▶ _Instructions for the task_: Repeat the material verbatim and drop the pictures.

■ ■ ■

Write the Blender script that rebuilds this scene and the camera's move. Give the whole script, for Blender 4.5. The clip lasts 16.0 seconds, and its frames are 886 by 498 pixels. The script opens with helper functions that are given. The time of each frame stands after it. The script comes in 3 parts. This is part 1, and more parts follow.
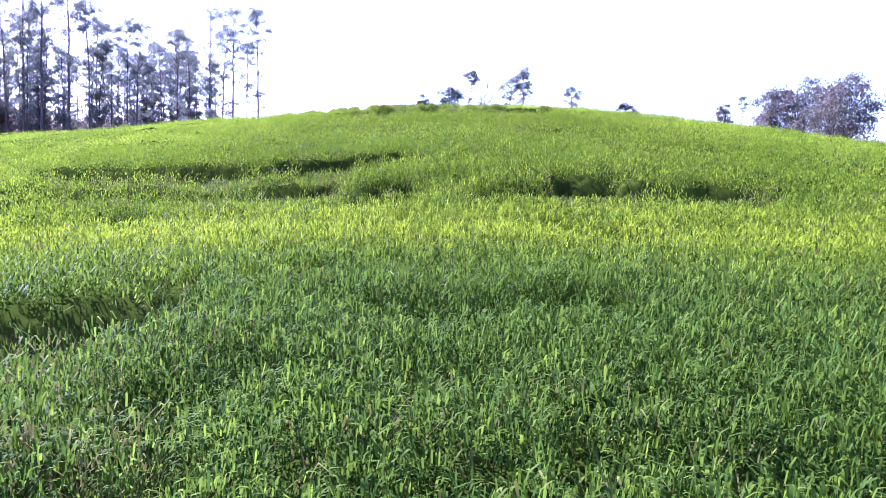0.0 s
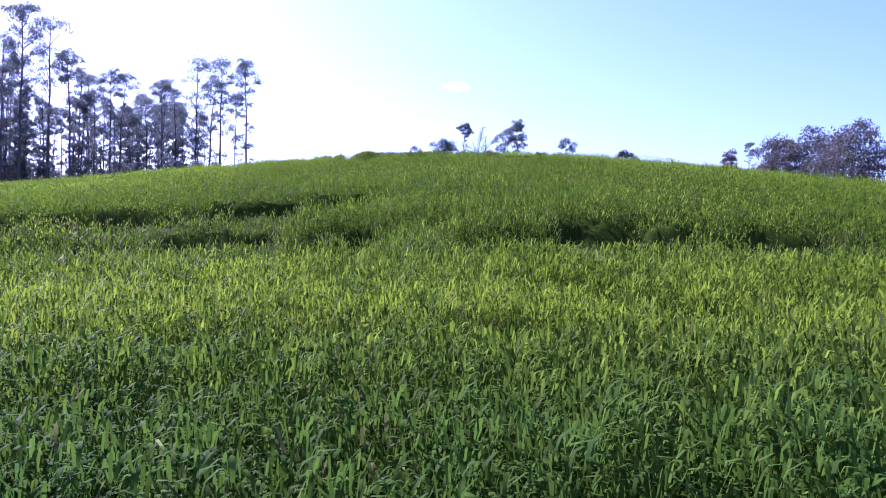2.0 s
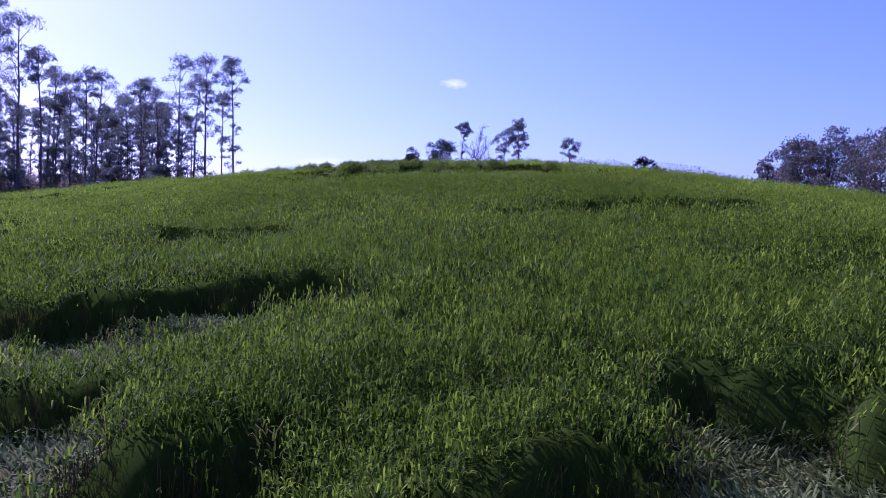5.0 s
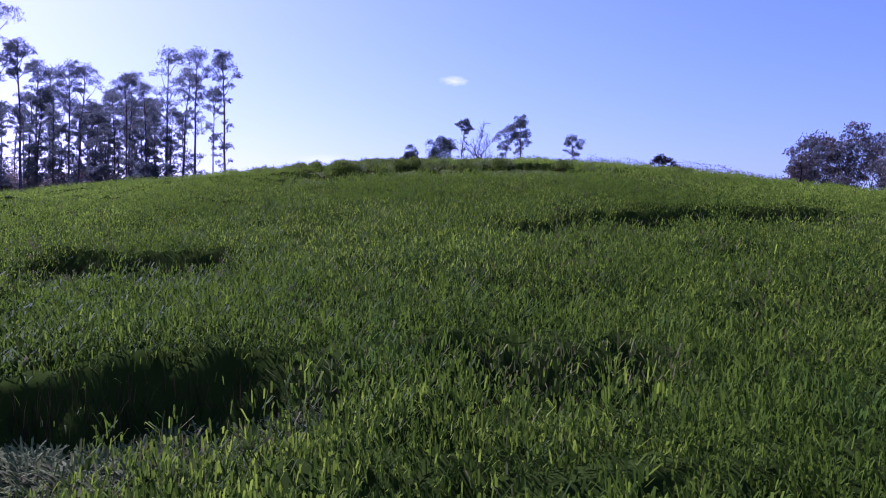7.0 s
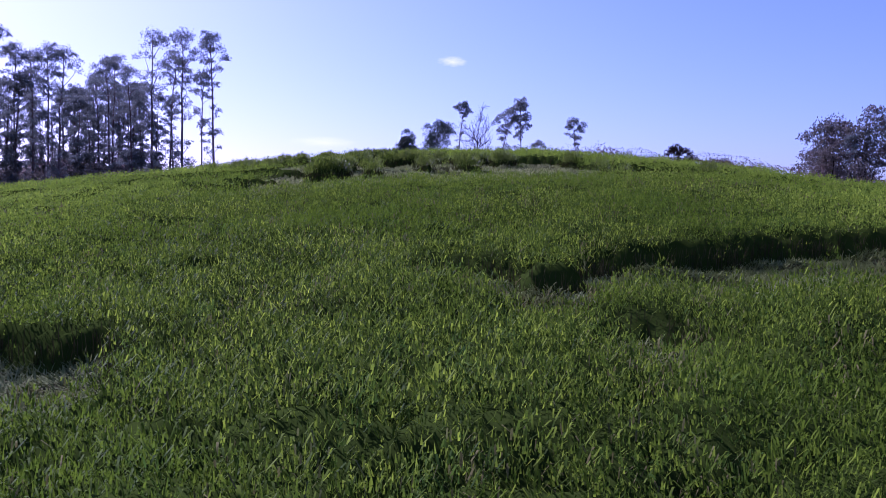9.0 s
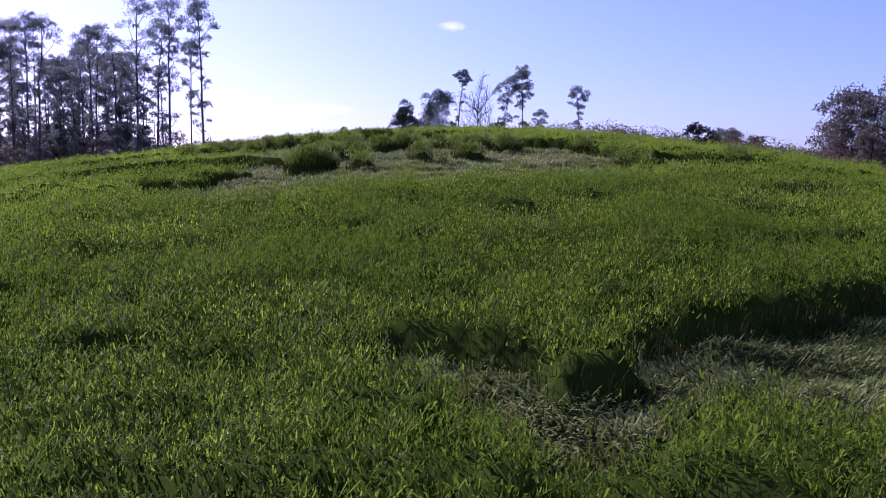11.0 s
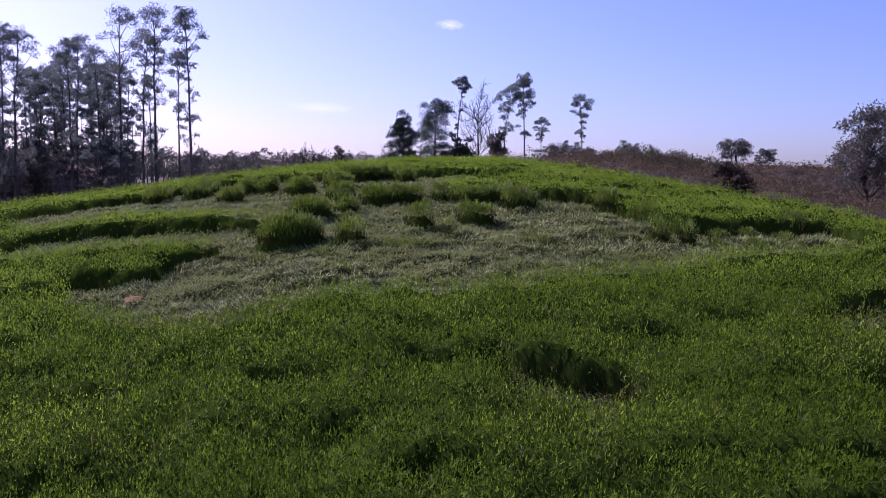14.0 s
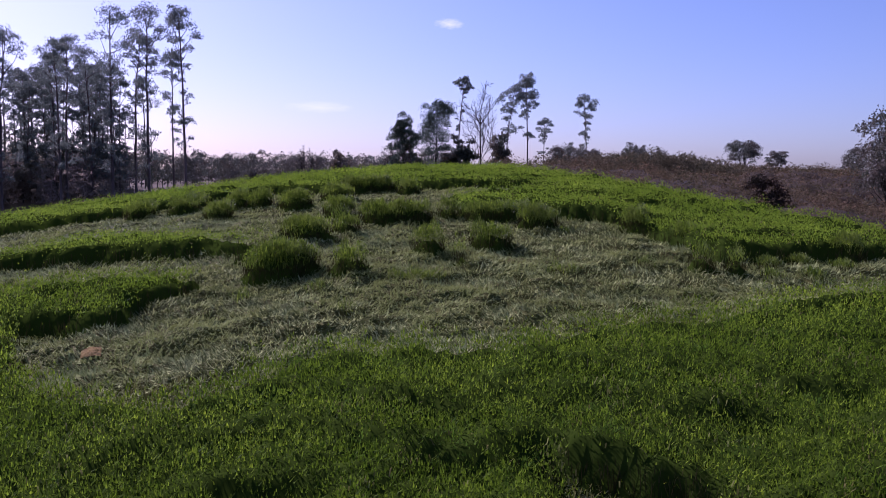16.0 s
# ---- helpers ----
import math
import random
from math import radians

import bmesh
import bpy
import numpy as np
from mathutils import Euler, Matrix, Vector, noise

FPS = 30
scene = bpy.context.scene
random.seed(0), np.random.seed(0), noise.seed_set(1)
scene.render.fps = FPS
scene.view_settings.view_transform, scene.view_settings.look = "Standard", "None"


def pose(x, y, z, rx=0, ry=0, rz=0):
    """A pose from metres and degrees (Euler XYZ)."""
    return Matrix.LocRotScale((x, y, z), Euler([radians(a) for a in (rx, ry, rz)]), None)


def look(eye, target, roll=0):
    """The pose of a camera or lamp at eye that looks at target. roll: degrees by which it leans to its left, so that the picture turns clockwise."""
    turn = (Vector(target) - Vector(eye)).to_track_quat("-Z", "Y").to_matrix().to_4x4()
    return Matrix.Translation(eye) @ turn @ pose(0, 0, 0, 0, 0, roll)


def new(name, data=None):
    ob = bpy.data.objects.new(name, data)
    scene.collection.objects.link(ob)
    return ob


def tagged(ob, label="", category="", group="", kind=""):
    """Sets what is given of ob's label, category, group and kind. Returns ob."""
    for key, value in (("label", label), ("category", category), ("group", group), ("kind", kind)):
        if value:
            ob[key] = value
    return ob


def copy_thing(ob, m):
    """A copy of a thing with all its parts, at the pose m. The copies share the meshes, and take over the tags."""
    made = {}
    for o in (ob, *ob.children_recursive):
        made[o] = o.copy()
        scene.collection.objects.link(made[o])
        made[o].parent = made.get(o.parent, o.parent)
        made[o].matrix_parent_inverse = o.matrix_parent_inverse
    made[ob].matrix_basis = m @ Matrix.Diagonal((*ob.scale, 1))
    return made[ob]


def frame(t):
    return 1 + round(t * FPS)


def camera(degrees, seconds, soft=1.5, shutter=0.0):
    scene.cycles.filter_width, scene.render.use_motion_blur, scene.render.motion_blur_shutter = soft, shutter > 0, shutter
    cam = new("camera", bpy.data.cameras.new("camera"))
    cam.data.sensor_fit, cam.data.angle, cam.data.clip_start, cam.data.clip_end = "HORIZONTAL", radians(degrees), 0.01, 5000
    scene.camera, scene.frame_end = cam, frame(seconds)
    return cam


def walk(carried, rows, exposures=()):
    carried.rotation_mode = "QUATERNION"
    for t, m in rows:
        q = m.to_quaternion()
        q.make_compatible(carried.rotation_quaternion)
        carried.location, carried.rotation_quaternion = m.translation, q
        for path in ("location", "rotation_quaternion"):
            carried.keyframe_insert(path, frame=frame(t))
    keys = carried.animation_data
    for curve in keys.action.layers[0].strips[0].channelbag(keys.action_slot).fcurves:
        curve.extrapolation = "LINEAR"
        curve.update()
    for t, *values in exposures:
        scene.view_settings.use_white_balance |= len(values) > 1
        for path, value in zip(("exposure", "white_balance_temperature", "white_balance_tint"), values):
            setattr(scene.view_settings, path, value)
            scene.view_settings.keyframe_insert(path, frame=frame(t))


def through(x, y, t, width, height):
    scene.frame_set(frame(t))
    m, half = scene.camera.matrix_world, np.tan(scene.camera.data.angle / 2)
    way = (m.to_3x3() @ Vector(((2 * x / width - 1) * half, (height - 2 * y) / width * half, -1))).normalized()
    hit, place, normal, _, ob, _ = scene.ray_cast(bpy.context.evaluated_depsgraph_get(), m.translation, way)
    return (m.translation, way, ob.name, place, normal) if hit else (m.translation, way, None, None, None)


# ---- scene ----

■ ■ ■

▶ _The output_:
Write the Blender script that rebuilds this scene and the camera's move. Give the whole script, for Blender 4.5. The clip lasts 16.0 seconds, and its frames are 886 by 498 pixels. The script opens with helper functions that are given. The time of each frame stands after it. The script comes in 3 parts. This is part 1, and more parts follow.
0.0 s
2.0 s
5.0 s
7.0 s
9.0 s
11.0 s
14.0 s
16.0 s
# ---- helpers ----
import math
import random
from math import radians

import bmesh
import bpy
import numpy as np
from mathutils import Euler, Matrix, Vector, noise

FPS = 30
scene = bpy.context.scene
random.seed(0), np.random.seed(0), noise.seed_set(1)
scene.render.fps = FPS
scene.view_settings.view_transform, scene.view_settings.look = "Standard", "None"


def pose(x, y, z, rx=0, ry=0, rz=0):
    """A pose from metres and degrees (Euler XYZ)."""
    return Matrix.LocRotScale((x, y, z), Euler([radians(a) for a in (rx, ry, rz)]), None)


def look(eye, target, roll=0):
    """The pose of a camera or lamp at eye that looks at target. roll: degrees by which it leans to its left, so that the picture turns clockwise."""
    turn = (Vector(target) - Vector(eye)).to_track_quat("-Z", "Y").to_matrix().to_4x4()
    return Matrix.Translation(eye) @ turn @ pose(0, 0, 0, 0, 0, roll)


def new(name, data=None):
    ob = bpy.data.objects.new(name, data)
    scene.collection.objects.link(ob)
    return ob


def tagged(ob, label="", category="", group="", kind=""):
    """Sets what is given of ob's label, category, group and kind. Returns ob."""
    for key, value in (("label", label), ("category", category), ("group", group), ("kind", kind)):
        if value:
            ob[key] = value
    return ob


def copy_thing(ob, m):
    """A copy of a thing with all its parts, at the pose m. The copies share the meshes, and take over the tags."""
    made = {}
    for o in (ob, *ob.children_recursive):
        made[o] = o.copy()
        scene.collection.objects.link(made[o])
        made[o].parent = made.get(o.parent, o.parent)
        made[o].matrix_parent_inverse = o.matrix_parent_inverse
    made[ob].matrix_basis = m @ Matrix.Diagonal((*ob.scale, 1))
    return made[ob]


def frame(t):
    return 1 + round(t * FPS)


def camera(degrees, seconds, soft=1.5, shutter=0.0):
    scene.cycles.filter_width, scene.render.use_motion_blur, scene.render.motion_blur_shutter = soft, shutter > 0, shutter
    cam = new("camera", bpy.data.cameras.new("camera"))
    cam.data.sensor_fit, cam.data.angle, cam.data.clip_start, cam.data.clip_end = "HORIZONTAL", radians(degrees), 0.01, 5000
    scene.camera, scene.frame_end = cam, frame(seconds)
    return cam


def walk(carried, rows, exposures=()):
    carried.rotation_mode = "QUATERNION"
    for t, m in rows:
        q = m.to_quaternion()
        q.make_compatible(carried.rotation_quaternion)
        carried.location, carried.rotation_quaternion = m.translation, q
        for path in ("location", "rotation_quaternion"):
            carried.keyframe_insert(path, frame=frame(t))
    keys = carried.animation_data
    for curve in keys.action.layers[0].strips[0].channelbag(keys.action_slot).fcurves:
        curve.extrapolation = "LINEAR"
        curve.update()
    for t, *values in exposures:
        scene.view_settings.use_white_balance |= len(values) > 1
        for path, value in zip(("exposure", "white_balance_temperature", "white_balance_tint"), values):
            setattr(scene.view_settings, path, value)
            scene.view_settings.keyframe_insert(path, frame=frame(t))


def through(x, y, t, width, height):
    scene.frame_set(frame(t))
    m, half = scene.camera.matrix_world, np.tan(scene.camera.data.angle / 2)
    way = (m.to_3x3() @ Vector(((2 * x / width - 1) * half, (height - 2 * y) / width * half, -1))).normalized()
    hit, place, normal, _, ob, _ = scene.ray_cast(bpy.context.evaluated_depsgraph_get(), m.translation, way)
    return (m.translation, way, ob.name, place, normal) if hit else (m.translation, way, None, None, None)


# ---- scene ----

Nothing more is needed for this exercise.